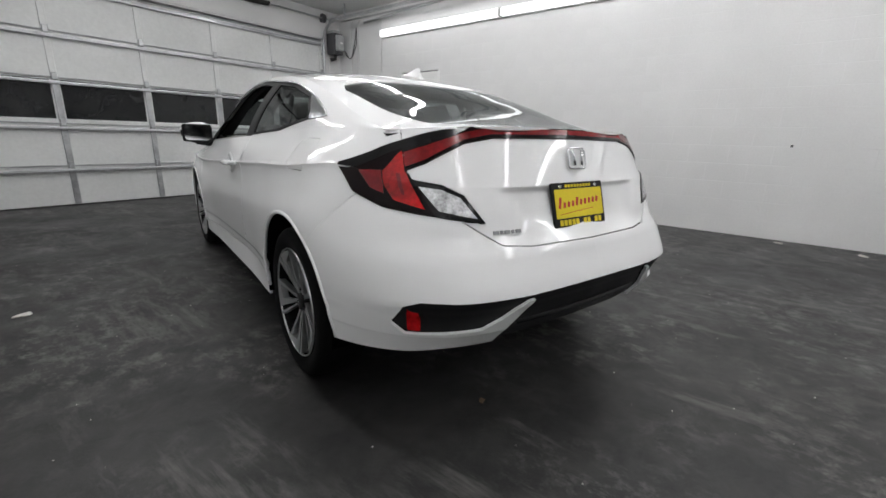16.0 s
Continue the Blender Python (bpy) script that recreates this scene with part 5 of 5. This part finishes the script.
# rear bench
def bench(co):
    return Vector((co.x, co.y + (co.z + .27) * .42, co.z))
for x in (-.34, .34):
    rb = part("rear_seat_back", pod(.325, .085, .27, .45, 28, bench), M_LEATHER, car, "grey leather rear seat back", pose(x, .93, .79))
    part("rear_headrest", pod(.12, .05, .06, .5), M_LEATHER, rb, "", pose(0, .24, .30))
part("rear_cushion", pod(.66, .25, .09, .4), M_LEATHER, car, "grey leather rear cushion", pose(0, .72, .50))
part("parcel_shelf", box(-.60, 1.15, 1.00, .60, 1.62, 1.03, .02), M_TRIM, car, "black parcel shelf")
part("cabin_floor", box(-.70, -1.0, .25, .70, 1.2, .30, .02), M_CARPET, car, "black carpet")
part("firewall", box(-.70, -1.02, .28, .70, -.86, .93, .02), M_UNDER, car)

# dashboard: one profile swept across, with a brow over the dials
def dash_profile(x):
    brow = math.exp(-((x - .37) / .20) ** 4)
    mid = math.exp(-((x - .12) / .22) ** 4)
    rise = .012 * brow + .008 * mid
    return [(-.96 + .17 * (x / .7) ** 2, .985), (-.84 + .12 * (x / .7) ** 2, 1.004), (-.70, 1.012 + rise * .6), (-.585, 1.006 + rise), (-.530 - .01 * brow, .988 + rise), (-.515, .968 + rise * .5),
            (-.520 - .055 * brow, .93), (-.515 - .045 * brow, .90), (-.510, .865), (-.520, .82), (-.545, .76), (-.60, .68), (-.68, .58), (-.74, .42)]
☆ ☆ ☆
THE REQUEST: Reproduce all of the material above word for word. Omit the pictures.

REPLY TO THE EXERCISE:
16.0 s
Continue the Blender Python (bpy) script that recreates this scene with part 5 of 5. This part finishes the script.
# rear bench
def bench(co):
    return Vector((co.x, co.y + (co.z + .27) * .42, co.z))
for x in (-.34, .34):
    rb = part("rear_seat_back", pod(.325, .085, .27, .45, 28, bench), M_LEATHER, car, "grey leather rear seat back", pose(x, .93, .79))
    part("rear_headrest", pod(.12, .05, .06, .5), M_LEATHER, rb, "", pose(0, .24, .30))
part("rear_cushion", pod(.66, .25, .09, .4), M_LEATHER, car, "grey leather rear cushion", pose(0, .72, .50))
part("parcel_shelf", box(-.60, 1.15, 1.00, .60, 1.62, 1.03, .02), M_TRIM, car, "black parcel shelf")
part("cabin_floor", box(-.70, -1.0, .25, .70, 1.2, .30, .02), M_CARPET, car, "black carpet")
part("firewall", box(-.70, -1.02, .28, .70, -.86, .93, .02), M_UNDER, car)

# dashboard: one profile swept across, with a brow over the dials
def dash_profile(x):
    brow = math.exp(-((x - .37) / .20) ** 4)
    mid = math.exp(-((x - .12) / .22) ** 4)
    rise = .012 * brow + .008 * mid
    return [(-.96 + .17 * (x / .7) ** 2, .985), (-.84 + .12 * (x / .7) ** 2, 1.004), (-.70, 1.012 + rise * .6), (-.585, 1.006 + rise), (-.530 - .01 * brow, .988 + rise), (-.515, .968 + rise * .5),
            (-.520 - .055 * brow, .93), (-.515 - .045 * brow, .90), (-.510, .865), (-.520, .82), (-.545, .76), (-.60, .68), (-.68, .58), (-.74, .42)]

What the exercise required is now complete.